In a classical nova, the accreting white dwarf builds a layer of fresh hydrogen that covers its entire surface. Once this layer reaches high enough temperatures and pressures, the whole layer ignites thermonuclearly. This makes the entire system a lot brighter for weeks or months.
Meanwhile, this micronova explosion is created in a close binary star system consisting of a white dwarf and either a main sequence, subgiant, or red giant star. Micronovae are similar explosions but smaller in scale and faster, lasting just a few hours. These smaller explosions occur on some white dwarfs with strong magnetic fields, which funnel material towards the star’s magnetic poles.

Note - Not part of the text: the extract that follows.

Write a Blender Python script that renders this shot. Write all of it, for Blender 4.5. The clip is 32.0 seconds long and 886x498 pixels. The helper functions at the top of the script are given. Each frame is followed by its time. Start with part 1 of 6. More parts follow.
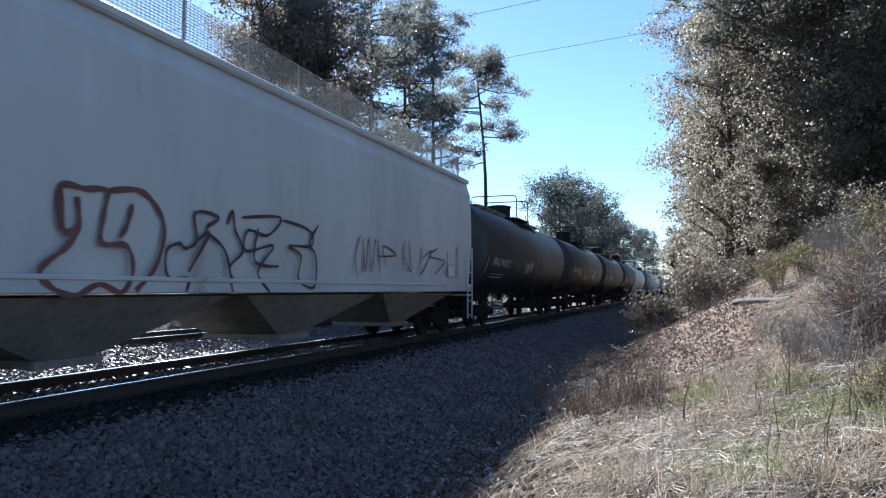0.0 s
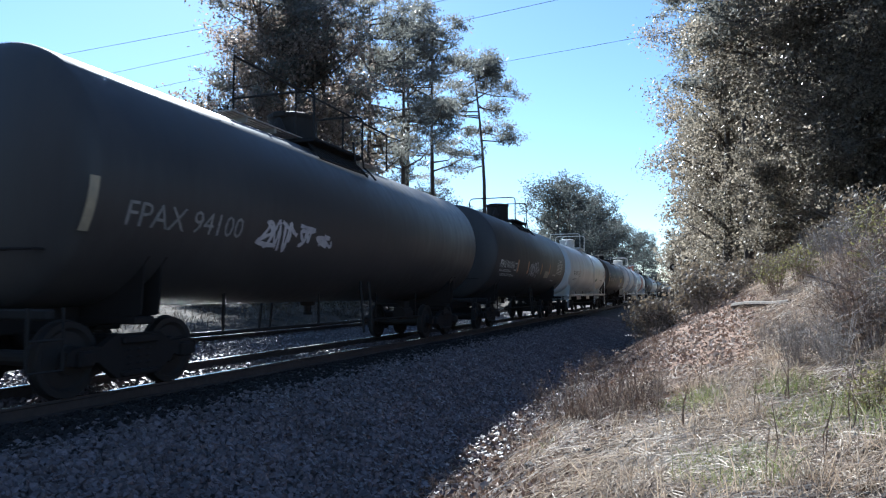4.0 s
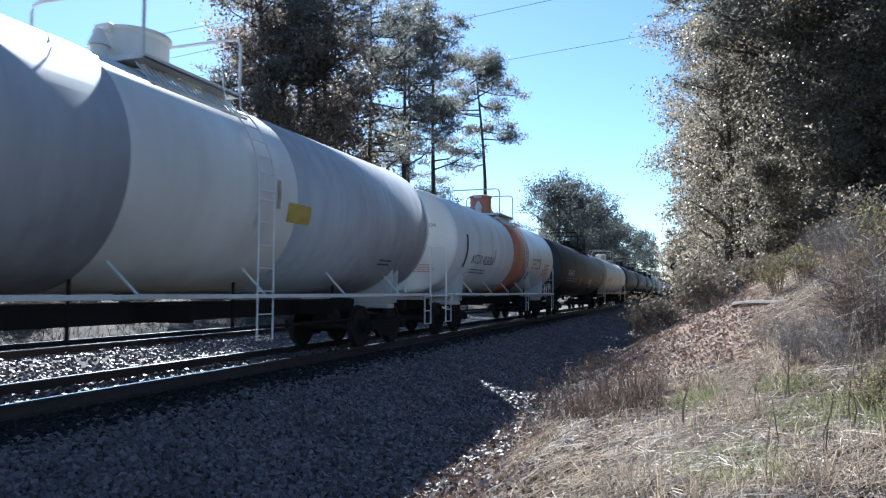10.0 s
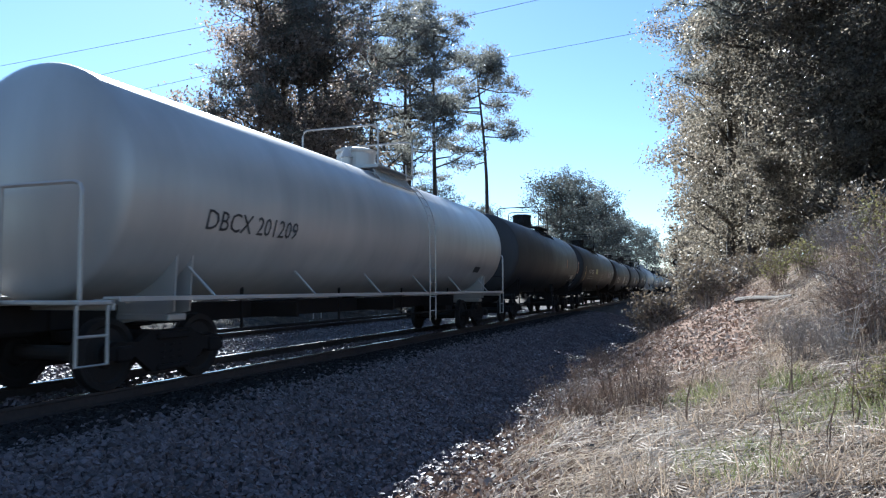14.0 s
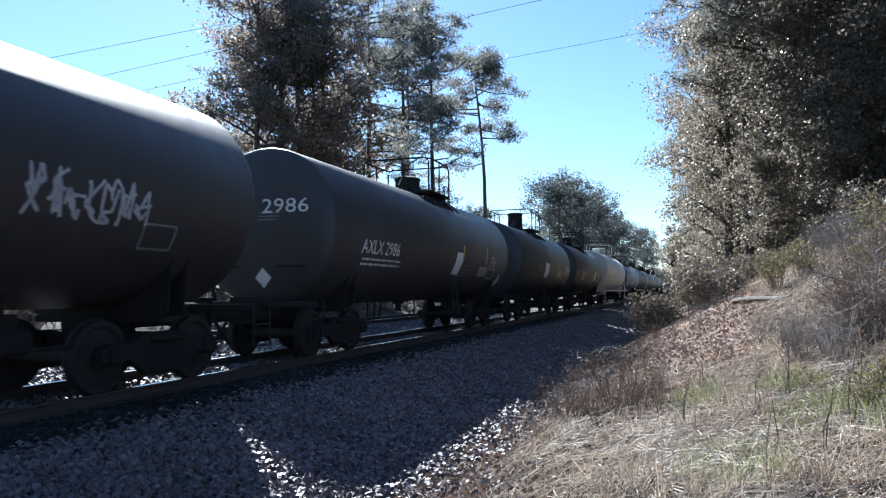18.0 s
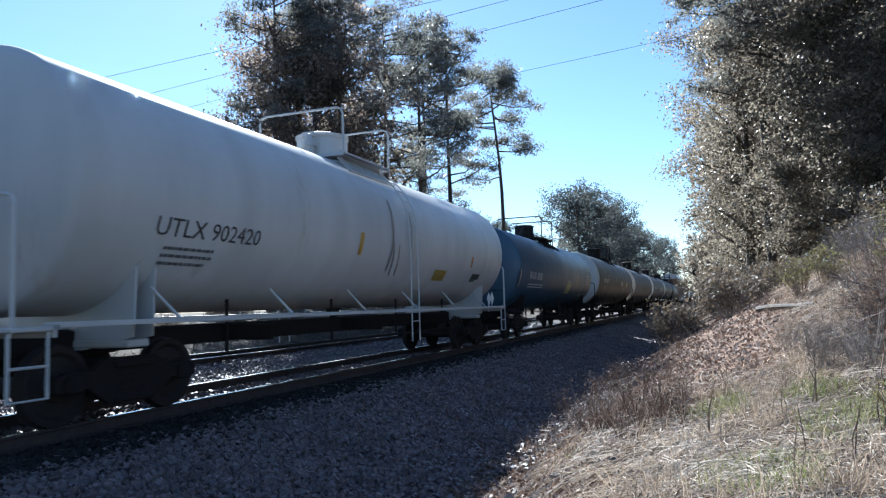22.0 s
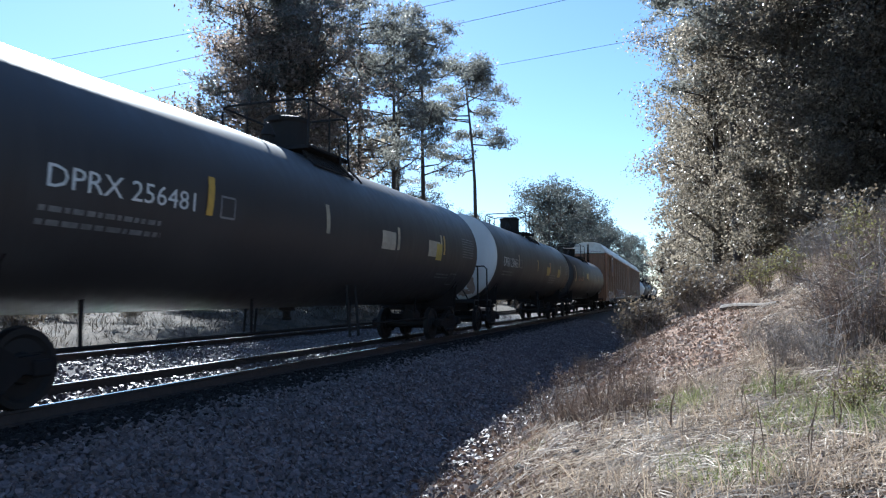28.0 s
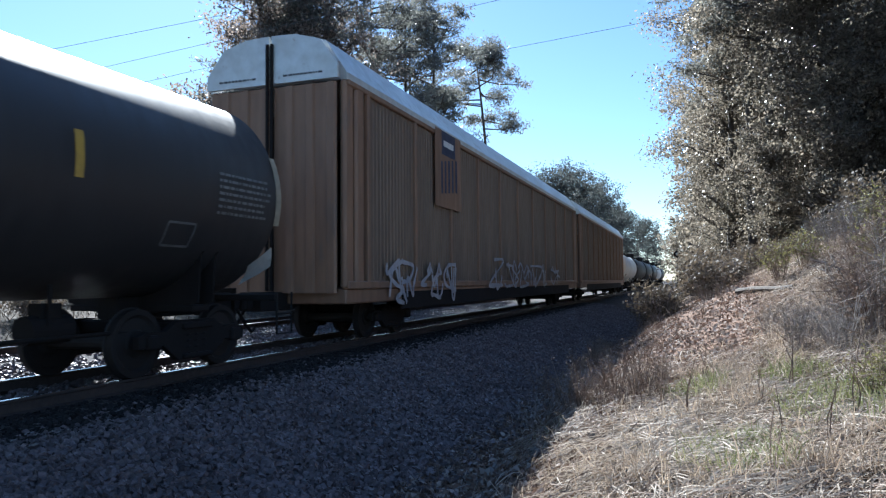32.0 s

“Classical novae are somewhat similar to micronovae,” Simone Scaringi, assistant professor in the Centre for Extragalactic Astronomy at Durham University who led the study on the explosions, told ZME Science. “In micronovae, because of the strong white dwarf magnetic field, we think the accretion is restricted to the magnetic poles of the white dwarf only. This allows the fresh hydrogen to reach high enough temperature and pressure to ignite thermonuclearly much faster. These events burn through about one million times less mass than classical novae, and consequently are about one million times less bright than classical novae.”
The team first came across these mysterious micro-explosions when analyzing data from NASA’s Transiting Exoplanet Survey Satellite (TESS). In their research, they found something startling, a bright flash of optical light lasting for a few hours. They ended up viewing three micronova in all with TESS, two of which originated from white dwarfs, however, the third required further observations with the X-shooter instrument on ESO’s VLT to confirm its white dwarf status.
Although they’ve only been discovered now, researchers suspect micronovae are a common occurrence in our great Universe.
“We think they may be quite common in an accreting magnetic white dwarf, and possibly a phenomenon observe on those which have relatively high white dwarf masses,” Scaringi said. “They are just very difficult to catch in action: you need to be looking at the right place and at the right time or you’ll miss them entirely!”
The discovery of micronovae adds to the repertoire of known stellar explosions. The team now wants to capture more of these elusive events, requiring large-scale surveys and quick follow-up measurements.
“We already have a follow-up paper detailing the theoretical model we have to trigger micronovae. Now that we know, more or less, what to look for, the challenge will be to find more and use these new observations to test and refine our current models,” Scaringi said. “I think this goes to show just how dynamic the Universe is. These micronova are fast flashes of light, that may be quite common out there. It also goes to show that thermonuclear explosions can occur on localized areas (as opposed to the entire surface) of white dwarfs, something that was unexpected and surprising.”
The discovery was published in Nature.